* _WHAT IS BEING ASKED_
Set down each line of the data below exactly as it stands, dropping the pictures.

— Start of GIVEN DATA —

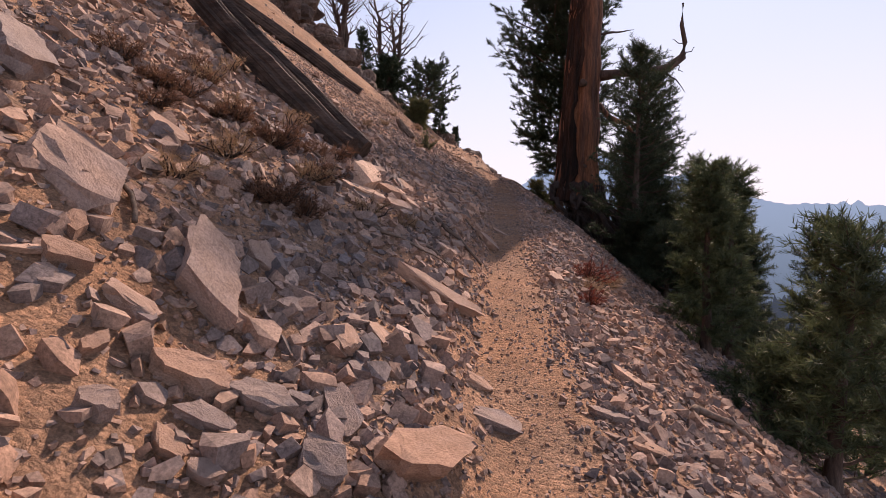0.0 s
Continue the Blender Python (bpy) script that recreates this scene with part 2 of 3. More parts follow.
def height(x, y):
    """Ground height: a steep hillside with a narrow trodden bench across it, a valley far below."""
    x, y = np.asarray(x, float), np.asarray(y, float)
    u = x - trail_x(y) + 0.09 * vnoise(y * 0.8, y * 0 + 3.0, 5)
    steep = np.interp(y, [17, 22], [1.0, 1.16])
    left = np.maximum(-u - 0.24, 0)
    right = np.maximum(u - 0.30, 0)
    rise = (0.5 * left + 0.25 * np.maximum(left - 1.0, 0)) * steep
    rise = rise + np.interp(y, [1, 5, 9.5, 11.5, 19.5, 21, 25, 27], [0.1, 0.22, 0.22, 0, 0, 0.17, 0.17, 0]) * np.clip(left / 0.4, 0, 1)
    fall = 0.46 * right + 0.27 * np.maximum(right - 0.8, 0) + 0.12 * np.maximum(right - 5, 0) * np.interp(y, [20, 26, 46, 56], [0, 1, 1, 0])
    beyond = np.clip((y - 56) / 19, 0, 1)
    rise = rise * (1 - 0.9 * np.clip((y - 56) / 10, 0, 1))
    fall = fall * (1 - 0.38 * beyond) + 0.36 * np.minimum(right, 12) * np.interp(y, [40, 47, 54, 58], [0, 1, 1, 0])
    rough = np.clip((left + right) * 2.0, 0, 1)
    bumps = 0.05 * vnoise(x * 1.1, y * 1.1, 1) + 0.03 * vnoise(x * 2.7, y * 2.7, 2) + 0.015 * vnoise(x * 6.0, y * 6.0, 3)
    big = 0.35 * vnoise(x * 0.18, y * 0.18, 4) * np.clip((left + right - 2.0) / 5.0, 0, 1)
    z = trail_z(y) + rise - fall + rough * bumps + 0.012 * vnoise(x * 4.0, y * 4.0, 7) + big
    far = np.clip((y - 38) / 15, 0, 1) * np.clip((75 - y) / 15, 0, 1)
    z = z + far * (0.5 * vnoise(x * 0.5, y * 0.35, 8) + 0.25 * vnoise(x * 1.3, y * 1.3, 9))
    z = np.minimum(z, 70 + 0.15 * np.abs(x) + 4 * vnoise(x * 0.03, y * 0.03, 11))
    floor_z = np.interp(y, [300, 900], [-190, -430]) + 12 * vnoise(x * 0.004, y * 0.004, 12)
    return np.maximum(z, floor_z)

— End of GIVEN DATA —

* _CORRECT OUTPUT_
0.0 s
Continue the Blender Python (bpy) script that recreates this scene with part 2 of 3. More parts follow.
def height(x, y):
    """Ground height: a steep hillside with a narrow trodden bench across it, a valley far below."""
    x, y = np.asarray(x, float), np.asarray(y, float)
    u = x - trail_x(y) + 0.09 * vnoise(y * 0.8, y * 0 + 3.0, 5)
    steep = np.interp(y, [17, 22], [1.0, 1.16])
    left = np.maximum(-u - 0.24, 0)
    right = np.maximum(u - 0.30, 0)
    rise = (0.5 * left + 0.25 * np.maximum(left - 1.0, 0)) * steep
    rise = rise + np.interp(y, [1, 5, 9.5, 11.5, 19.5, 21, 25, 27], [0.1, 0.22, 0.22, 0, 0, 0.17, 0.17, 0]) * np.clip(left / 0.4, 0, 1)
    fall = 0.46 * right + 0.27 * np.maximum(right - 0.8, 0) + 0.12 * np.maximum(right - 5, 0) * np.interp(y, [20, 26, 46, 56], [0, 1, 1, 0])
    beyond = np.clip((y - 56) / 19, 0, 1)
    rise = rise * (1 - 0.9 * np.clip((y - 56) / 10, 0, 1))
    fall = fall * (1 - 0.38 * beyond) + 0.36 * np.minimum(right, 12) * np.interp(y, [40, 47, 54, 58], [0, 1, 1, 0])
    rough = np.clip((left + right) * 2.0, 0, 1)
    bumps = 0.05 * vnoise(x * 1.1, y * 1.1, 1) + 0.03 * vnoise(x * 2.7, y * 2.7, 2) + 0.015 * vnoise(x * 6.0, y * 6.0, 3)
    big = 0.35 * vnoise(x * 0.18, y * 0.18, 4) * np.clip((left + right - 2.0) / 5.0, 0, 1)
    z = trail_z(y) + rise - fall + rough * bumps + 0.012 * vnoise(x * 4.0, y * 4.0, 7) + big
    far = np.clip((y - 38) / 15, 0, 1) * np.clip((75 - y) / 15, 0, 1)
    z = z + far * (0.5 * vnoise(x * 0.5, y * 0.35, 8) + 0.25 * vnoise(x * 1.3, y * 1.3, 9))
    z = np.minimum(z, 70 + 0.15 * np.abs(x) + 4 * vnoise(x * 0.03, y * 0.03, 11))
    floor_z = np.interp(y, [300, 900], [-190, -430]) + 12 * vnoise(x * 0.004, y * 0.004, 12)
    return np.maximum(z, floor_z)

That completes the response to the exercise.